WHAT YOU ARE ASKED TO DO:
Only the lines starting at the one with "4. More parts follow." and ending at the one with "return [bm.verts.new(c +" should be copied, exactly and with both ends kept.

EXTRACTED DATA:
* Begin *

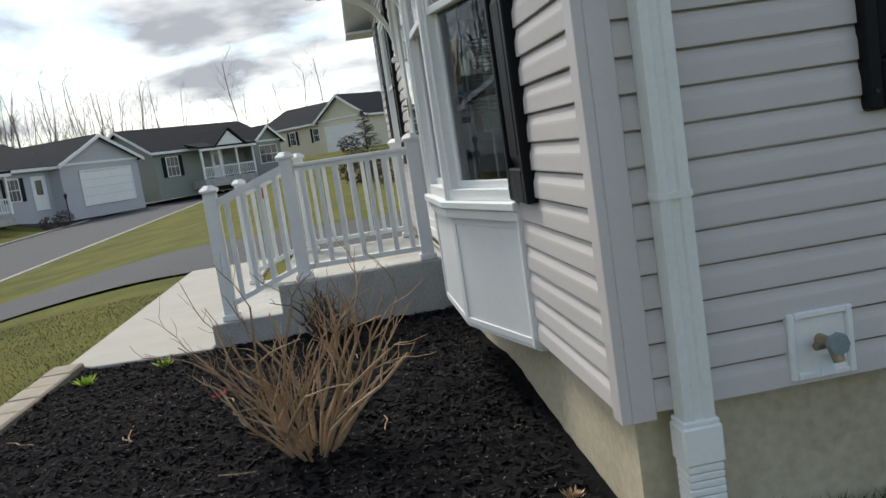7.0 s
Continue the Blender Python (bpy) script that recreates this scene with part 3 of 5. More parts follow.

* End *
* Begin *

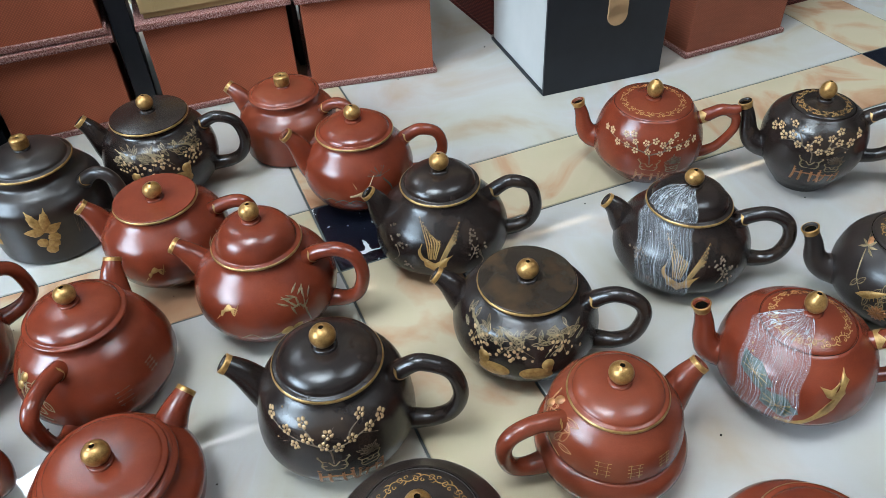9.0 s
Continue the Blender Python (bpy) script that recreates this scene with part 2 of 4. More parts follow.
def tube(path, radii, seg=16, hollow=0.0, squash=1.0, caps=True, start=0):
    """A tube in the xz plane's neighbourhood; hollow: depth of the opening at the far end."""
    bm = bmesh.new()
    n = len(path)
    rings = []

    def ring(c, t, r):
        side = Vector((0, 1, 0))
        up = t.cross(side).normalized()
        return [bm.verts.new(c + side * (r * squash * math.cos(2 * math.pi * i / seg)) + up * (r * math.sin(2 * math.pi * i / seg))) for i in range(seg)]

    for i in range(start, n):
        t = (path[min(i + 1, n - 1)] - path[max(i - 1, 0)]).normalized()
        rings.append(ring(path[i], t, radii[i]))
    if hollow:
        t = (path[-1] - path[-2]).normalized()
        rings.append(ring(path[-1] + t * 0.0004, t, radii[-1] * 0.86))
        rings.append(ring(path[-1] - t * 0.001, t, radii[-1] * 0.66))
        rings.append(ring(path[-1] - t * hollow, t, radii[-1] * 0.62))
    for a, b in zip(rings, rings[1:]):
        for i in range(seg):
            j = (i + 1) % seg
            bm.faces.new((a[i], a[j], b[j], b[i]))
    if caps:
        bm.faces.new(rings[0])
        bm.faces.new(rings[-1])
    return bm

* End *

WRITTEN ANSWER:
Continue the Blender Python (bpy) script that recreates this scene with part 2 of 4. More parts follow.
def tube(path, radii, seg=16, hollow=0.0, squash=1.0, caps=True, start=0):
    """A tube in the xz plane's neighbourhood; hollow: depth of the opening at the far end."""
    bm = bmesh.new()
    n = len(path)
    rings = []

    def ring(c, t, r):
        side = Vector((0, 1, 0))
        up = t.cross(side).normalized()
        return [bm.verts.new(c + side * (r * squash * math.cos(2 * math.pi * i / seg)) + up * (r * math.sin(2 * math.pi * i / seg))) for i in range(seg)]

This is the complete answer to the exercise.